How do serverless debugging tools capture distributed traces without overhead?

Serverless platforms challenge traditional debugging because functions are ephemeral, highly parallel, and often geographically distributed. Capturing useful traces without adding measurable latency requires design choices that preserve signal while minimizing runtime cost. Engineers rely on well-established research and community standards to strike this balance.

Mechanisms that reduce in-function overhead

Context propagation is central: trace identifiers are passed in lightweight headers so each invocation links to a global trace without heavy coordination. Benjamin Sigelman, Google described this approach in the Dapper paper where inline identifiers let services assemble end-to-end traces efficiently. Instrumentation is typically implemented in thin SDKs that attach identifiers and timestamps at request boundaries rather than deep in business logic. Sampling reduces volume by recording only a subset of requests using strategies ranging from fixed-rate to adaptive sampling that prioritizes unusual or high-latency paths. Cindy Sridharan, independent engineer and author, documents how sampling strategies can preserve signal for debugging while controlling cost and performance impact. Export of trace data is done asynchronously, with traces buffered and sent off-host to avoid blocking function completion.

Implementation patterns and trade-offs

OpenTelemetry, part of the Cloud Native Computing Foundation, provides standardized APIs and exporters so serverless runtimes and cloud providers can support context propagation and nonblocking export consistently. Providers implement tail-based aggregation and remote sampling to avoid transmitting full payloads for every invocation. Efficient binary encodings and batched exports further shrink network and CPU usage. These techniques minimize per-invocation overhead but never eliminate blind spots entirely. Sampling can miss rare errors and asynchronous export introduces eventual consistency in visibility.

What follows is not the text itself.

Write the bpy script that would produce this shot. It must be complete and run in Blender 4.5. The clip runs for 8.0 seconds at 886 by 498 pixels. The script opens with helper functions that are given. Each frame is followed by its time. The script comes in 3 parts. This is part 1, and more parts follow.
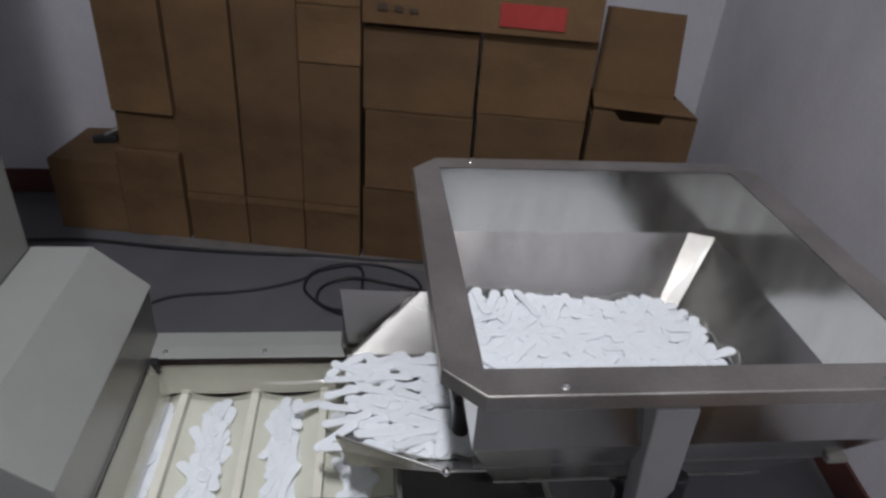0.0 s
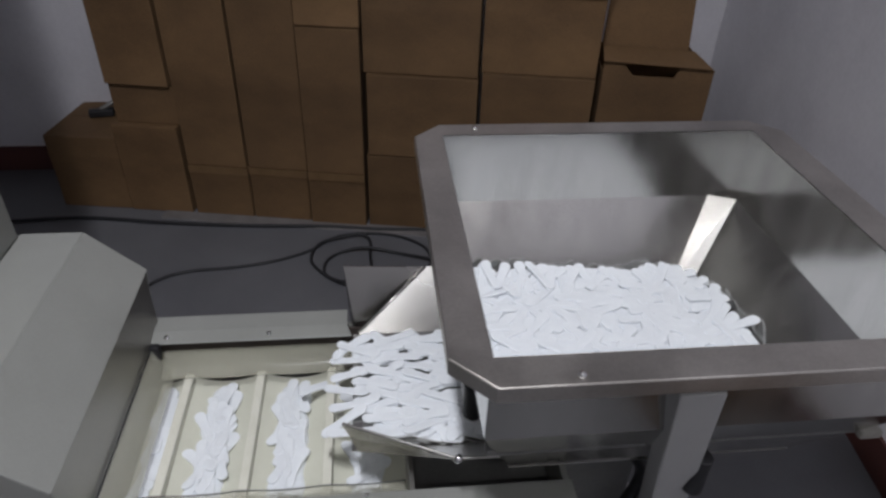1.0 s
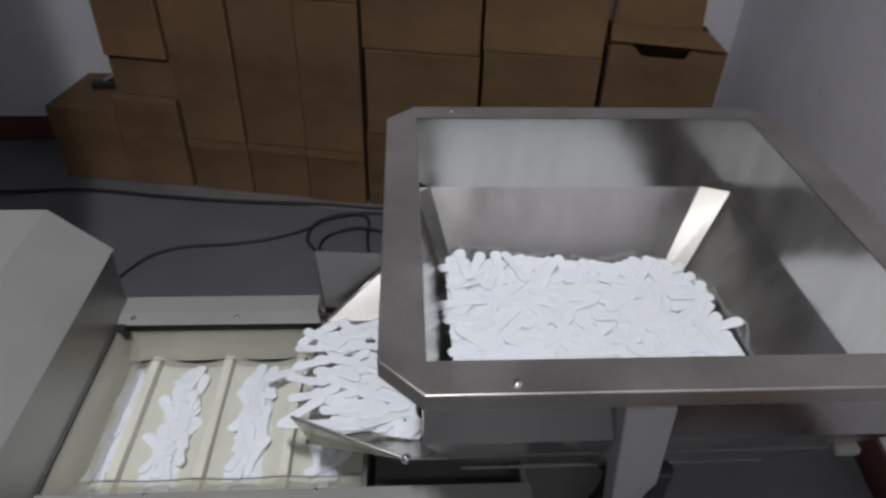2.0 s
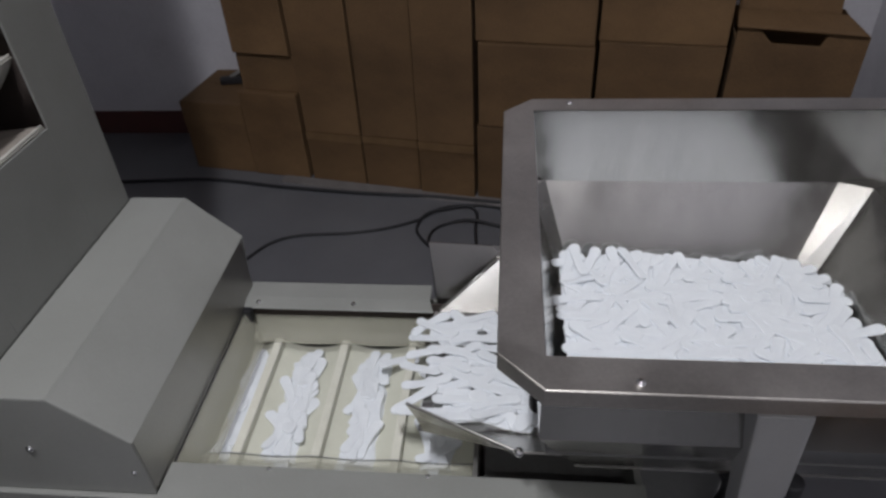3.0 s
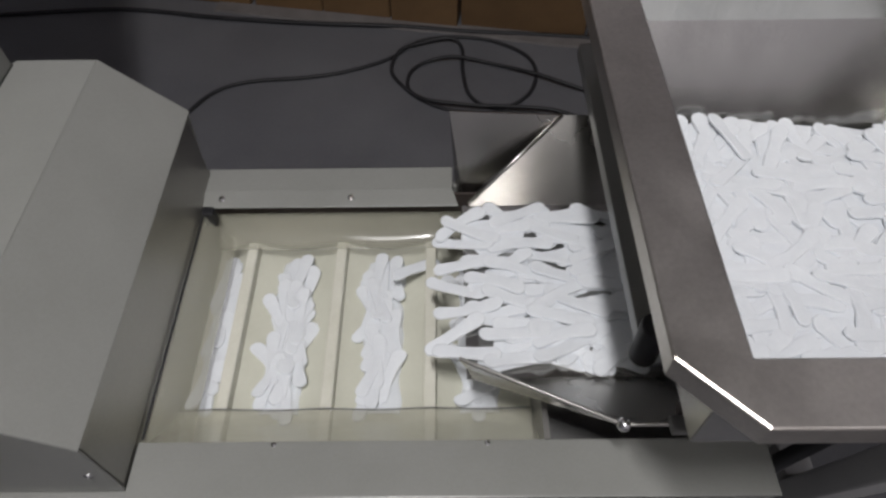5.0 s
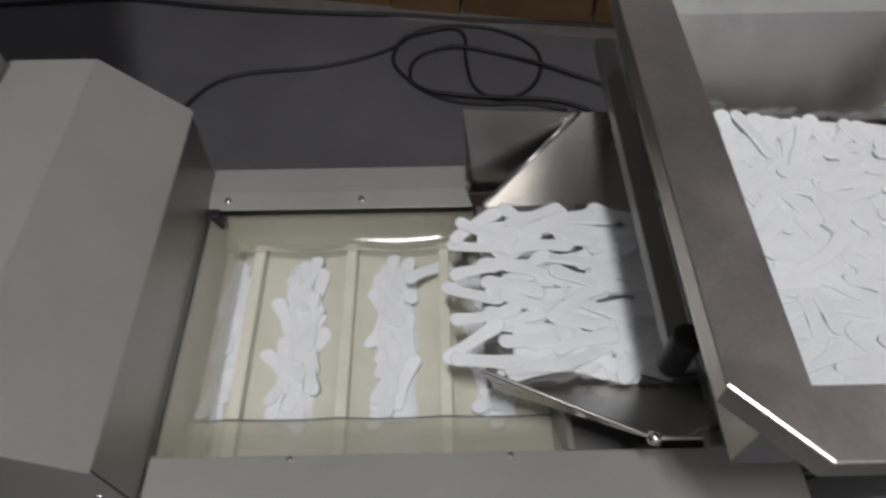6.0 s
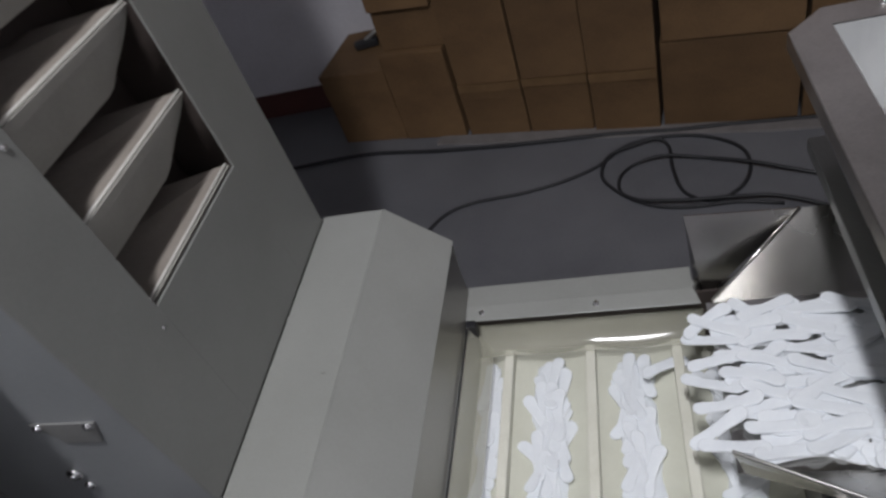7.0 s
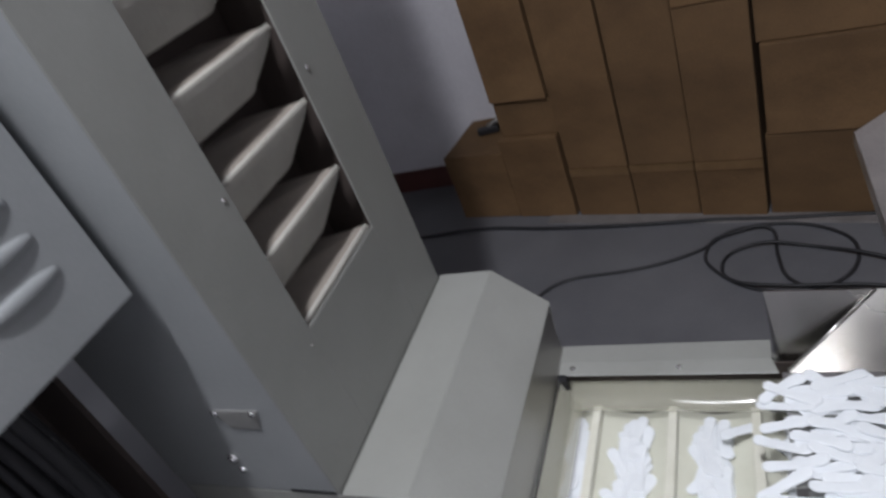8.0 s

Relevance, causes, and consequences span technical and human domains. The technical cause is the high invocation rate of serverless workloads that makes full-fidelity tracing impractical. The consequence for operations teams is trade-offs between observability and cost. Culturally, teams must accept probabilistic visibility and invest in alerting and deterministic instrumentation for critical paths. Territorial and regulatory considerations arise when trace payloads cross jurisdictions, creating privacy and compliance risks that require careful redaction and storage policies. Environmentally, high-volume tracing increases storage and compute use, so efficient sampling and retention policies also reduce carbon and cost footprints. Together, standardized propagation, lightweight SDKs, adaptive sampling, and asynchronous export allow serverless debugging tools to capture distributed traces with minimal observable overhead while acknowledging residual limits.